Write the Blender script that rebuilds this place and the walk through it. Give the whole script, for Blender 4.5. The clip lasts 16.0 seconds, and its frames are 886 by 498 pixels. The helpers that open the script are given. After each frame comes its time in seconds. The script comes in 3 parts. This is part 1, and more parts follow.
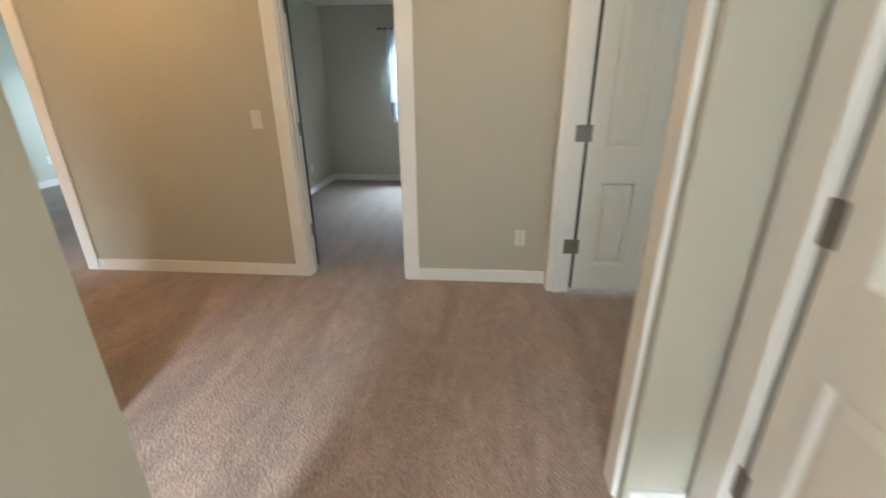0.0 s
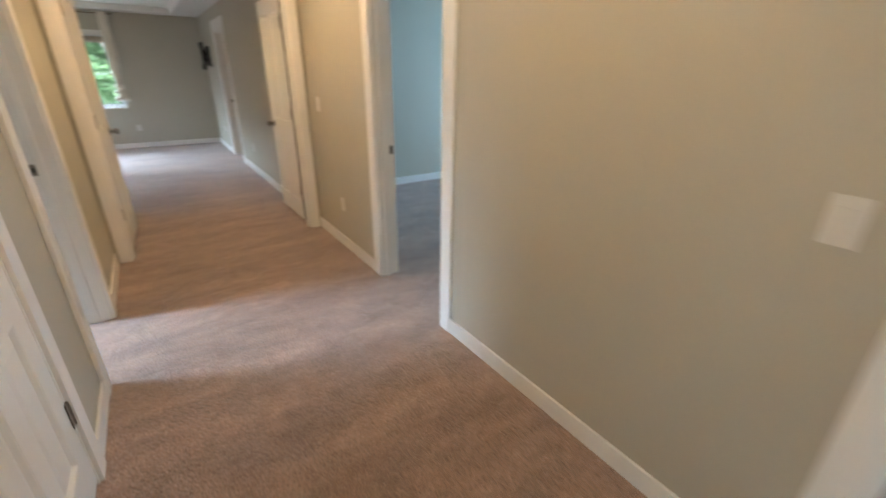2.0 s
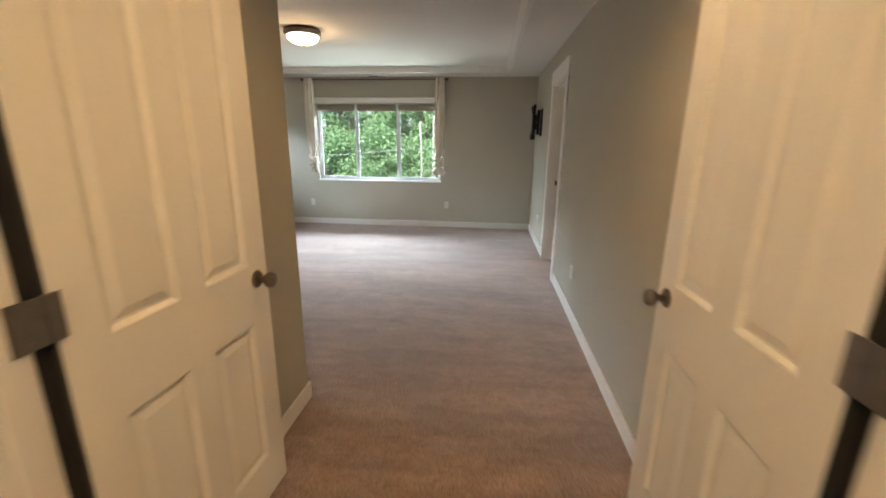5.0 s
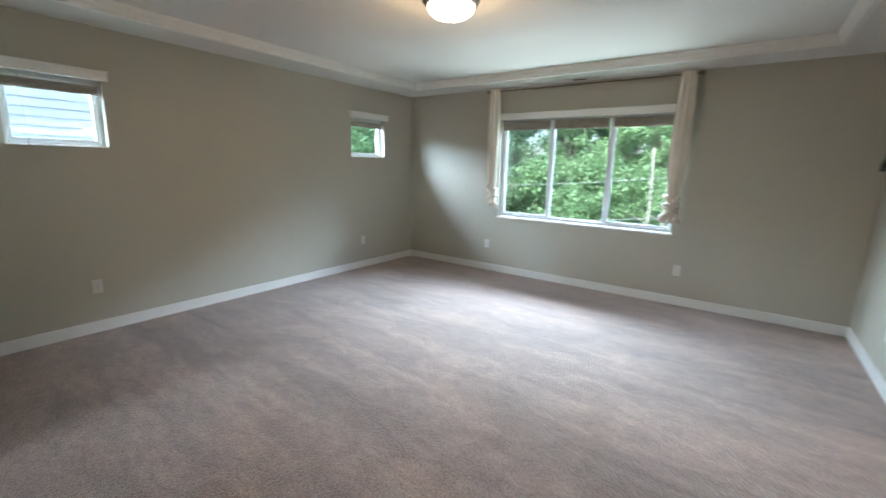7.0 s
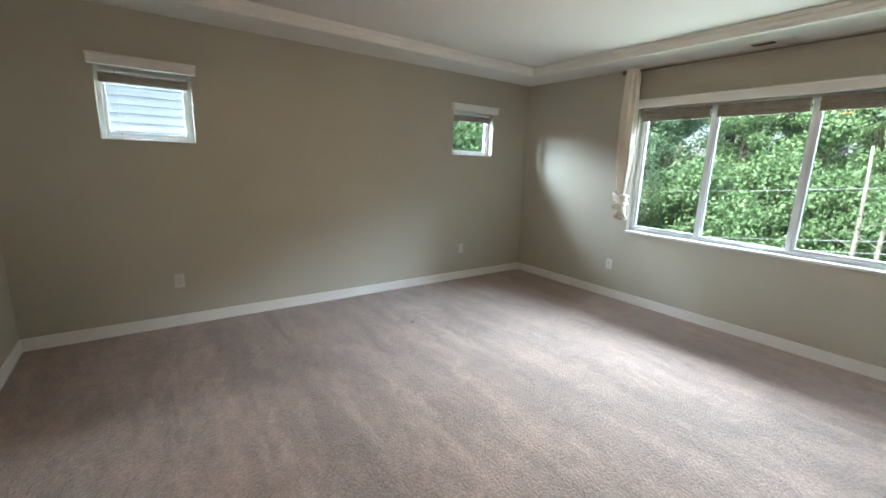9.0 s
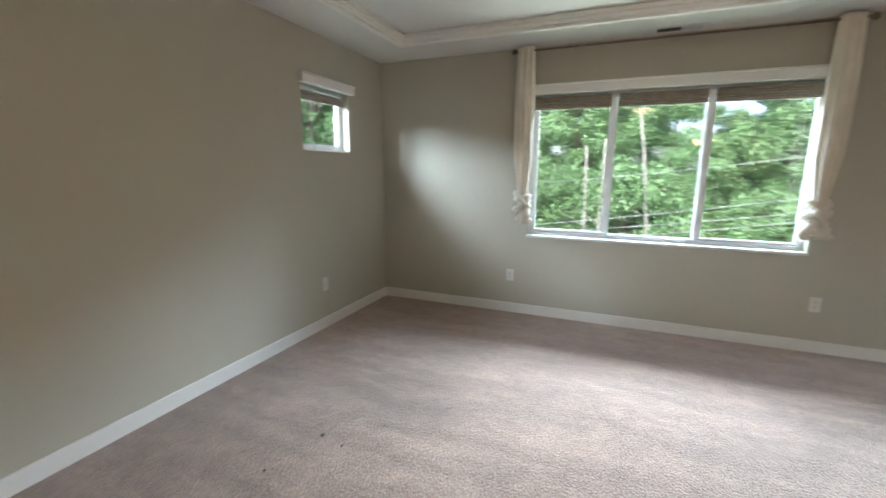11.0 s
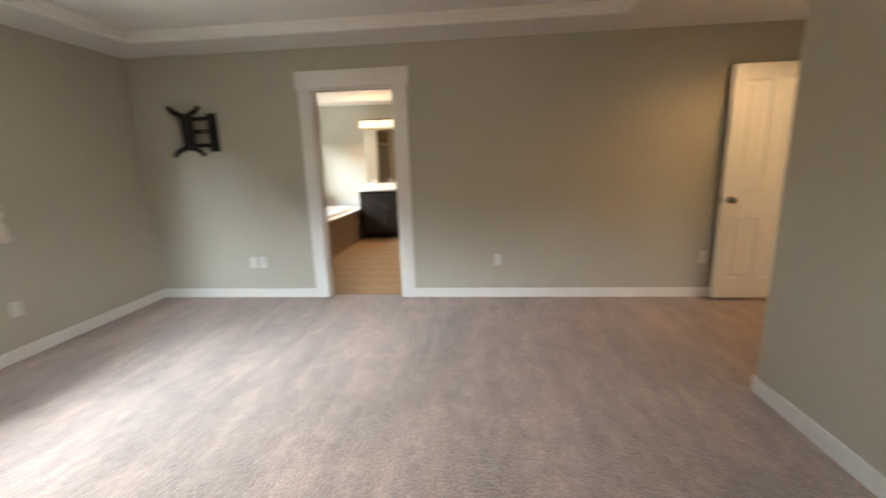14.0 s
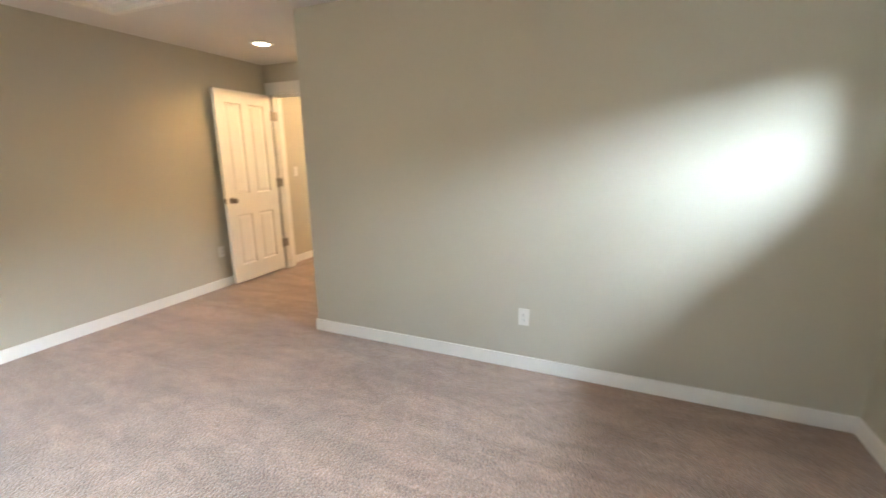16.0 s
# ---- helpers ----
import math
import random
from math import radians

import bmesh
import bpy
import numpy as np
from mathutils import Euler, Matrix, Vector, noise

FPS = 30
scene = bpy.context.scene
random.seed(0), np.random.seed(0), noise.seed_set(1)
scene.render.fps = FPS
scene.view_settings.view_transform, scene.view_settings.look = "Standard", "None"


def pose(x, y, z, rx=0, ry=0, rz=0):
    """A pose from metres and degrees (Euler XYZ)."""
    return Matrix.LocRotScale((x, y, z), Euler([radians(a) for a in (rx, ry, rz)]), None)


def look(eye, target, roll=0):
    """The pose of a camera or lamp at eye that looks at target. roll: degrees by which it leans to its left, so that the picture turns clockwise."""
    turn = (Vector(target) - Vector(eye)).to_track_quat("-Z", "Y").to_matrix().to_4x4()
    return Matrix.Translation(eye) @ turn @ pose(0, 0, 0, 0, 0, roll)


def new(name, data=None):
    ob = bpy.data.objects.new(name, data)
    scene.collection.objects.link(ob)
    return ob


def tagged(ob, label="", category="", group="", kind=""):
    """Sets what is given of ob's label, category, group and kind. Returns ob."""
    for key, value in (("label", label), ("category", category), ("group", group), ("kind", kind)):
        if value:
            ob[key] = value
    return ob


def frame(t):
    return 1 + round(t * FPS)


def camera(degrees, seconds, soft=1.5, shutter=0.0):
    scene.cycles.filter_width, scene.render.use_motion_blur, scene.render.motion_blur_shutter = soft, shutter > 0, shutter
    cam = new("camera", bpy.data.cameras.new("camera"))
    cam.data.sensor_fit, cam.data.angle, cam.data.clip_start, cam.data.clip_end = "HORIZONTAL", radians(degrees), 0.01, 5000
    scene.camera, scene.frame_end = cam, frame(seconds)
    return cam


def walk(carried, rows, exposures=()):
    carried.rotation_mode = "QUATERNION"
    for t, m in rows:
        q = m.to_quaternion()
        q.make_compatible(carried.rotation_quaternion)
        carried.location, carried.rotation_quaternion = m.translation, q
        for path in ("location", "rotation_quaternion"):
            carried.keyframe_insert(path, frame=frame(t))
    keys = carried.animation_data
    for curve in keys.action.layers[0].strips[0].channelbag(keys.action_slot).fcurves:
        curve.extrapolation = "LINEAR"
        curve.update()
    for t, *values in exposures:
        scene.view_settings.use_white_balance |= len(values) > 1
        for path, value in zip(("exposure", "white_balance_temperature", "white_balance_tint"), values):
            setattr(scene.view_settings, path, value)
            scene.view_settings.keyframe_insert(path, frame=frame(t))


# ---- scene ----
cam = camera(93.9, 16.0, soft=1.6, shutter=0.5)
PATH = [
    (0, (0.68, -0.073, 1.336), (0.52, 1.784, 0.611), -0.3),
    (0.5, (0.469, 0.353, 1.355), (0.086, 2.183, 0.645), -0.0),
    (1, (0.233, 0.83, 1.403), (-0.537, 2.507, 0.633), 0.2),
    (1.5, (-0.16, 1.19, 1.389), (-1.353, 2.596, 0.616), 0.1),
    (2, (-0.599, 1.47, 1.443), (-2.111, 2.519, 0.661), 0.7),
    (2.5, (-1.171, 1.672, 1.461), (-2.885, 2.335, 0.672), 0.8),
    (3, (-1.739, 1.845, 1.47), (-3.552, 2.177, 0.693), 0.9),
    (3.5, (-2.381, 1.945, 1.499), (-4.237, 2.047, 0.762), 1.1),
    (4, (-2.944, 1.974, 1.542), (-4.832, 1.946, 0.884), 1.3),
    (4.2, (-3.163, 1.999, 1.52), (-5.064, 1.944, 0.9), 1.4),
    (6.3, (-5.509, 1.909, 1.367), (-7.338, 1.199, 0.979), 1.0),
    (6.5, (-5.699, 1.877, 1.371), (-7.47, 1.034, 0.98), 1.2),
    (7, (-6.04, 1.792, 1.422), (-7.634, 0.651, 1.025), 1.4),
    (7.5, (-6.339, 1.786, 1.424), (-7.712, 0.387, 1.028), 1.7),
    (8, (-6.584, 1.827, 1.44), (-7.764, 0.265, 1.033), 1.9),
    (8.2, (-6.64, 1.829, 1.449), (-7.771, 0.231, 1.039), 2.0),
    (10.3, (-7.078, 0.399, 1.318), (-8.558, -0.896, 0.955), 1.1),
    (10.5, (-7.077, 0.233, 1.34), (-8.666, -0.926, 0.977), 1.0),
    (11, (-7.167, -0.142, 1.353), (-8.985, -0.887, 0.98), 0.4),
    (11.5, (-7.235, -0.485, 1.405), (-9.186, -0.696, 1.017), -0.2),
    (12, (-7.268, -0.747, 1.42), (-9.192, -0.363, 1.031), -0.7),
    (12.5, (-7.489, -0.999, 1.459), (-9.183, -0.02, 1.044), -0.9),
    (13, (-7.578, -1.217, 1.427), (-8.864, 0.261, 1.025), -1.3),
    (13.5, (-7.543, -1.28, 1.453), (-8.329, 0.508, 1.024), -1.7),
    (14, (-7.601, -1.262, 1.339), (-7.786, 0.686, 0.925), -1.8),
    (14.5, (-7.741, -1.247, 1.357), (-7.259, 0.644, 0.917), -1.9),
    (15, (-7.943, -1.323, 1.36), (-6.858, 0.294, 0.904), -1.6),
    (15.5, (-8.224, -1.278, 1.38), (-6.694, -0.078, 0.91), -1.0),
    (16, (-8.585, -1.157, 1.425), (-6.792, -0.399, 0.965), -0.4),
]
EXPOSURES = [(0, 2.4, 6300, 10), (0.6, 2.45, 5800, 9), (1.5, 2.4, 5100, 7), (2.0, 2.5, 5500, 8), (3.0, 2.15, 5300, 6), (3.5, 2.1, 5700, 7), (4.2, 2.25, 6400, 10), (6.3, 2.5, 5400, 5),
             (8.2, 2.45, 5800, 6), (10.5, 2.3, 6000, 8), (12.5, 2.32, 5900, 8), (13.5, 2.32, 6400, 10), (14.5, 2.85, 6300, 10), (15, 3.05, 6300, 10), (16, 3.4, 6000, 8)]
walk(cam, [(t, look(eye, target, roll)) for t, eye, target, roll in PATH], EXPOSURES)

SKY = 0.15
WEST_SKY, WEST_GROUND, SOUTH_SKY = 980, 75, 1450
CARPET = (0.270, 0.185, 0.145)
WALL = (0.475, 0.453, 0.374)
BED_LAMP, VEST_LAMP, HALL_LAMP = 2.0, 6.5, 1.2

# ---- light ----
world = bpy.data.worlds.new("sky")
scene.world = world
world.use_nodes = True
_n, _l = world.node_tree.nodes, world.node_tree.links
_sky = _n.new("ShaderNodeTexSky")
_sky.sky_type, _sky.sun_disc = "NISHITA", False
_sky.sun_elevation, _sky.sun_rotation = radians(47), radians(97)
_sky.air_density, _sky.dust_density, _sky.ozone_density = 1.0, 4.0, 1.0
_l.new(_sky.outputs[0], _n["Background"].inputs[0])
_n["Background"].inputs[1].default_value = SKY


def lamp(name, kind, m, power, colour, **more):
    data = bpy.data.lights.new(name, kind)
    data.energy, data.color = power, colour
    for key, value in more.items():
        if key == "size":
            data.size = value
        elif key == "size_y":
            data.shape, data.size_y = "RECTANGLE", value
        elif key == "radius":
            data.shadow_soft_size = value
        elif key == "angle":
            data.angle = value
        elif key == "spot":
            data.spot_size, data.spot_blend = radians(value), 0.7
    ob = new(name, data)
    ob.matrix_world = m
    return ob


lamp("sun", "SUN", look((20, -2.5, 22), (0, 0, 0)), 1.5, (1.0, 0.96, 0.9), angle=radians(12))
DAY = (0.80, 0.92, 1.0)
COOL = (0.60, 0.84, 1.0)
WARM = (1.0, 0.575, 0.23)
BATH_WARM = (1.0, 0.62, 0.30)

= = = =

### [Given task]
Go through the listing above and pull out each line containing the word "location".

### [The reply]
        carried.location, carried.rotation_quaternion = m.translation, q
        for path in ("location", "rotation_quaternion"):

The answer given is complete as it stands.